Jacques Soustelle est un proche de Charles de Gaulle mais bien plus que cela : c’est un Français libre de la première heure (aux côtés du général de Gaulle dès août 1940), il participe au Comité national français – qui tient lieu de gouvernement de la France Libre – et est en charge du Commissariat national à l’information en 1942-1943, il est par la suite ministre de l’Information dans le cadre du gouvernement provisoire de la République française de mai à novembre 1945, mais surtout il est secrétaire général du RPF (Rassemblement du Peuple Français – le parti politique fondé par Charles de Gaulle en 1947) de 1947 à 1951 et à ce titre il est la tête de proue du parti gaulliste.
Dès lors, rien d’étonnant à ce qu’après les affiches très neutres appelant au vote des Français au référendum – et pour clore le sujet – les documentaristes aient « fait le choix » de centrer leurs images sur le visage de la Marseillaise de François Rude, lançant un appel au peuple – et qui porte également les titres de Le Départ des volontaires de 1792 ou encore Le Chant du départ ; œuvre sculptée datant des années 1830 et que l’on retrouve sur la façade Est de l’Arc de Triomphe, place de l’Étoile à Paris, qui sert d’inspiration à Auguste Rodin quand il réalise son œuvre La Défense, également appelée L’appel aux armes, en 1879 en réponse à un appel de l’État pour un monument à la République et la défense de Paris. En 1948, André Malraux choisit cette œuvre comme symbole du nouveau mouvement politique créé par de Gaulle. Cette Défense de Rodin, qui s’inspire largement de la Marseillaise de Rude, se retrouve alors sur de nombreux documents de communication du RPF : vignette-timbre, brochures, affiches (y compris des affiches électorales comme celles de la campagne des législatives de 1951), etc.

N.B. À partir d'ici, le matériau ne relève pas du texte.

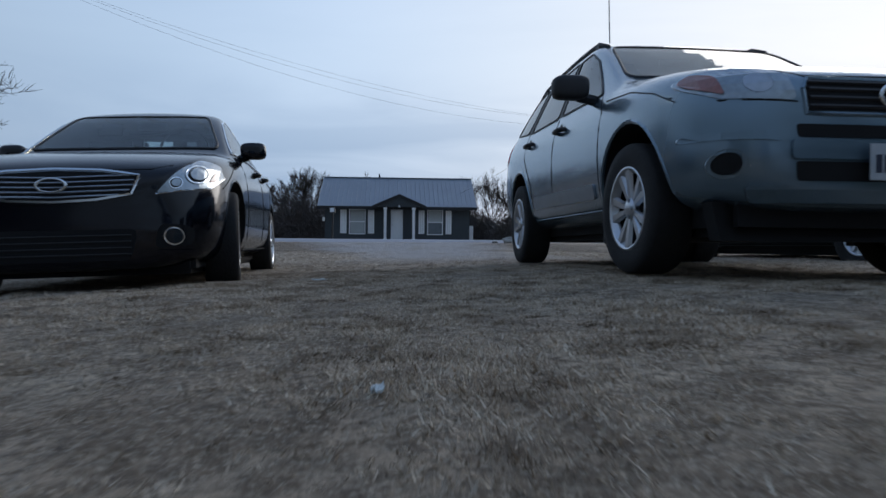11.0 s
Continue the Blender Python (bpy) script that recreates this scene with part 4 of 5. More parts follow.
def laid(name, tree, pts, side, mat, parent, lift=0.004, thick=0.006, cell=0.07, label=""):
    """A panel with the given outline, laid on the body as seen from one side (front, back, left = -x, right = +x)."""
    ia, ib, ic, sg = AXES[side]
    bm = bmesh.new()
    vs = []
    for a, b in pts:
        co = [0, 0, 0]
        co[ia], co[ib] = a, b
        vs.append(bm.verts.new(co))
    bm.faces.new(vs)
    for i in (ia, ib):
        lo, hi = min(p[0 if i == ia else 1] for p in pts), max(p[0 if i == ia else 1] for p in pts)
        k = lo + cell
        no = [0, 0, 0]
        no[i] = 1
        while k < hi - 0.01:
            co = [0, 0, 0]
            co[i] = k
            bmesh.ops.bisect_plane(bm, geom=bm.verts[:] + bm.edges[:] + bm.faces[:], plane_co=co, plane_no=no)
            k += cell
    way = Vector((0, 0, 0))
    way[ic] = sg
    bm.normal_update()
    for v in bm.verts:
        o = v.co.copy()
        o[ic] = -4 * sg if side != "back" else 9
        hit, nor, _, _ = tree.ray_cast(o, way)
        if hit is None:
            hit, nor, _, _ = tree.find_nearest(v.co + (-way * 1.0))
        if nor.dot(way) > 0:
            nor = -nor
        v.co = hit + nor * lift
    bm.normal_update()
    fs = bm.faces[:]
    if sum(f.normal.dot(way) for f in fs) > 0:
        bmesh.ops.reverse_faces(bm, faces=fs)
    ex = bmesh.ops.extrude_face_region(bm, geom=fs)
    for e in ex["geom"]:
        if isinstance(e, bmesh.types.BMVert):
            e.co -= way * -thick
    bmesh.ops.recalc_face_normals(bm, faces=bm.faces)
    ob = part(name, bm, mat, parent, label)
    return ob


def line_on(name, tree, pts, side, mat, parent, w=0.006, lift=0.001, label=""):
    """A thin seam or bead along a line on the body."""
    ia, ib, ic, sg = AXES[side]
    way = Vector((0, 0, 0))
    way[ic] = sg
    fine = []
    for (a, b), (c, d) in zip(pts, pts[1:]):
        n = max(1, int(math.hypot(c - a, d - b) / 0.08))
        fine += [(a + (c - a) * i / n, b + (d - b) * i / n) for i in range(n)]
    fine.append(pts[-1])
    out = []
    for a, b in fine:
        o = Vector((0, 0, 0))
        o[ia], o[ib], o[ic] = a, b, -4 * sg
        hit, nor, _, _ = tree.ray_cast(o, way)
        if hit is not None:
            out.append(hit + (nor if nor.dot(way) < 0 else -nor) * lift)
    if len(out) > 1:
        return part(name, tube(bmesh.new(), out, [w] * len(out), 5), mat, parent, label)


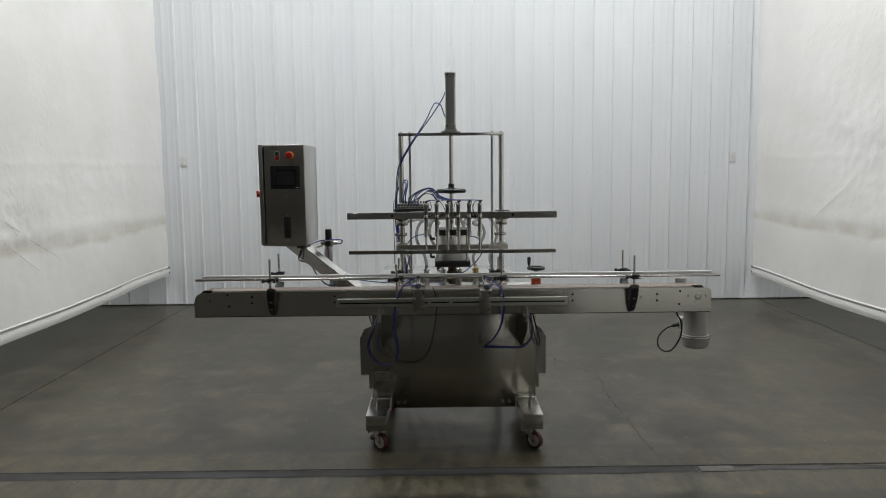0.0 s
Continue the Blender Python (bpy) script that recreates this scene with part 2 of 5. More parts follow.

Cette référence, choisie par les documentaristes, permet un nouveau clin d’œil vers 1792, année de la levée en masse pour la défense de la patrie en danger et après la mention pendant le documentaire de la figure de Robespierre mais aussi de faire appel à l’imaginaire collectif des Français – et tout particulièrement des électeurs – qui ont forcément en mémoire cette association d’idée entre La Marseillaise de Rude et le RPF, donc de Gaulle. En achevant par ces images, les documentaristes incitent donc non seulement les Français à aller voter, mais implicitement à aller voter pour la position défendue par le chef du gouvernement : de Gaulle – avec la bénédiction, si ce n’est l’injonction, du ministre de l’Information.